8. What should I look for in a franchise attorney?
Look for an attorney who specializes in franchise law and has experience reviewing franchise agreements and advising franchisees. They should be able to identify potential risks and negotiate favorable terms on your behalf.
9. What are some common red flags in a Franchise Disclosure Document (FDD)?
- High franchisee turnover rate: Indicates potential issues with the franchise system or franchisor support.
- Numerous lawsuits against the franchisor: Suggests legal or ethical concerns.
- Unrealistic financial projections: Raises questions about the franchisor’s transparency and credibility.
- Limited support and training: Indicates a lack of resources for franchisees to succeed.
- Restrictions on sourcing suppliers: Limits your ability to negotiate better pricing and control costs.
10. How can I negotiate a lower franchise fee?
While the franchise fee is often non-negotiable, you can try negotiating delayed or installment payments, especially if the franchisor is eager to expand. Highlight your relevant experience and strong business plan to demonstrate your value as a potential franchisee.
11. Are there government programs that can help fund a franchise?

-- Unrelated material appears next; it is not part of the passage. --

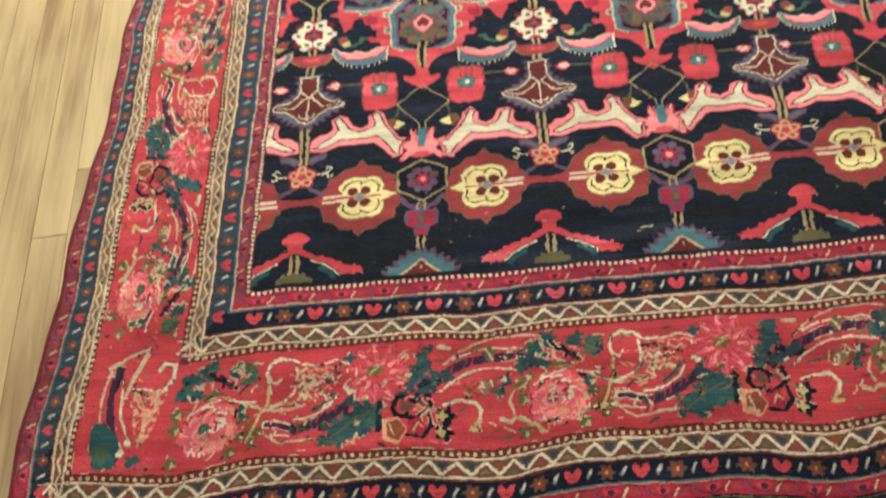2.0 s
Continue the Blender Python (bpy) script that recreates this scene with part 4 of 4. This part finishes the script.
def cabbage_rose(p, rng):
    b = BAND_IDS[7]
    p.part("cabbage_rose", b, "coral pink many-petalled rose")
    p.disc(26.4, 14.0, 4.9, 5.2, "rosered", 11, 0.12)
    for q in range(22):
        a, r = q * 0.571, 2.2 + (q % 2) * 1.7
        x, y = 26.4 + r * math.cos(a), 14.0 + r * 1.06 * math.sin(a)
        p.line([(x, y), (x + 1.1 * math.cos(a), y + 1.2 * math.sin(a))], 1.15, "coral" if q % 3 else "pink")
        p.line([(x + 0.5 * math.sin(a), y - 0.5 * math.cos(a)), (x + 1.3 * math.cos(a), y + 1.3 * math.sin(a))], 0.32, "crimson")
    p.disc(25.8, 14.4, 1.3, 1.0, "olive", 5, 0.3)
    p.line([(25.0, 13.8), (26.4, 15.0)], 0.45, "gold")
    p.line([(25.6, 15.2), (27.2, 15.6)], 0.36, "sand")
    p.part("small_leaf", b)
    p.disc(21.6, 17.2, 0.9, 0.8, "dteal", 4, 0.3)
    p.part("leaf", b, "dark teal leaf")
    mottled_leaf(p, rng, [(33.0, 18.0), (34.8, 18.2), (34.6, 15.4), (33.4, 12.6), (31.8, 10.2), (30.2, 9.2), (31.2, 12.2), (32.2, 14.8)], ("dteal", "green", "steel"), 30)
    p.part("leaf", b, "navy leaf")
    mottled_leaf(p, rng, [(32.6, 9.4), (35.2, 10.4), (38.0, 12.8), (37.4, 13.8), (35.2, 13.4), (33.2, 11.4)], ("steel", "dteal", "navy"), 22)
    p.part("petal", b, "small cream petal")
    p.line([(36.0, 18.2), (37.8, 18.0)], 1.0, "sand")
    p.line([(36.2, 18.4), (37.4, 18.3)], 0.4, "cream")


def dark_flower(p, rng):
    b = BAND_IDS[7]
    p.part("dark_flower", b, "black outlined flower with dusky pink petals")
    p.line([(29.4, 9.0), (28.8, 7.0), (29.4, 5.8), (31.4, 5.6), (32.4, 5.0)], 1.1, "black")
    p.line([(29.4, 9.0), (31.2, 9.2), (32.4, 8.0), (34.4, 9.4), (34.9, 7.4), (33.6, 6.2), (32.4, 5.0)], 0.9, "black")
    p.poly([(29.8, 8.4), (31.4, 8.6), (32.4, 7.2), (31.4, 6.2), (29.8, 6.4)], "madder")
    p.disc(31.0, 7.4, 0.9, 0.8, "umber", 5, 0.2)
    p.disc(33.6, 8.0, 0.8, 0.9, "dusty", 4, 0.2)
    p.line([(33.4, 8.8), (34.2, 7.8)], 0.36, "sand")
    p.line([(34.6, 6.0), (35.0, 3.8), (33.4, 2.0), (31.2, 2.2)], 1.0, "black")
    p.disc(32.6, 3.8, 1.5, 1.5, "crimson", 5, 0.2)
    p.line([(32.0, 3.2), (32.8, 4.6), (33.6, 3.8)], 0.4, "gold")
    p.disc(29.0, 3.2, 1.9, 2.3, "peach", 5, 0.08)
    p.disc(29.3, 3.3, 1.45, 1.8, "rust", 5, 0.08)
    p.line([(28.4, 4.4), (29.0, 2.4)], 0.35, "sand")
    for x, y in ((37.2, 5.6), (36.8, 2.8)):
        p.disc(x, y, 1.35, 1.4, "black", 5, 0.25)
        p.disc(x - 0.5, y, 0.75, 0.7, "gold", 4, 0.3)
    p.line([(35.0, 6.8), (36.2, 6.2)], 0.6, "walnut")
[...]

Yes, the SBA (Small Business Administration) offers loan programs specifically designed for small businesses, including franchises. These loans typically have lower interest rates and longer repayment terms than traditional bank loans. Additionally, some state and local governments offer grants or incentives for specific industries or demographic groups.
12. What is the most important thing to consider before getting a franchise with limited funding?
The most crucial aspect is thoroughly assessing your risk tolerance and financial capacity. Starting a franchise with limited funding is inherently risky. Ensure you have a solid business plan, a strong support network, and the resilience to overcome potential challenges. Don’t underestimate the importance of careful planning and realistic expectations.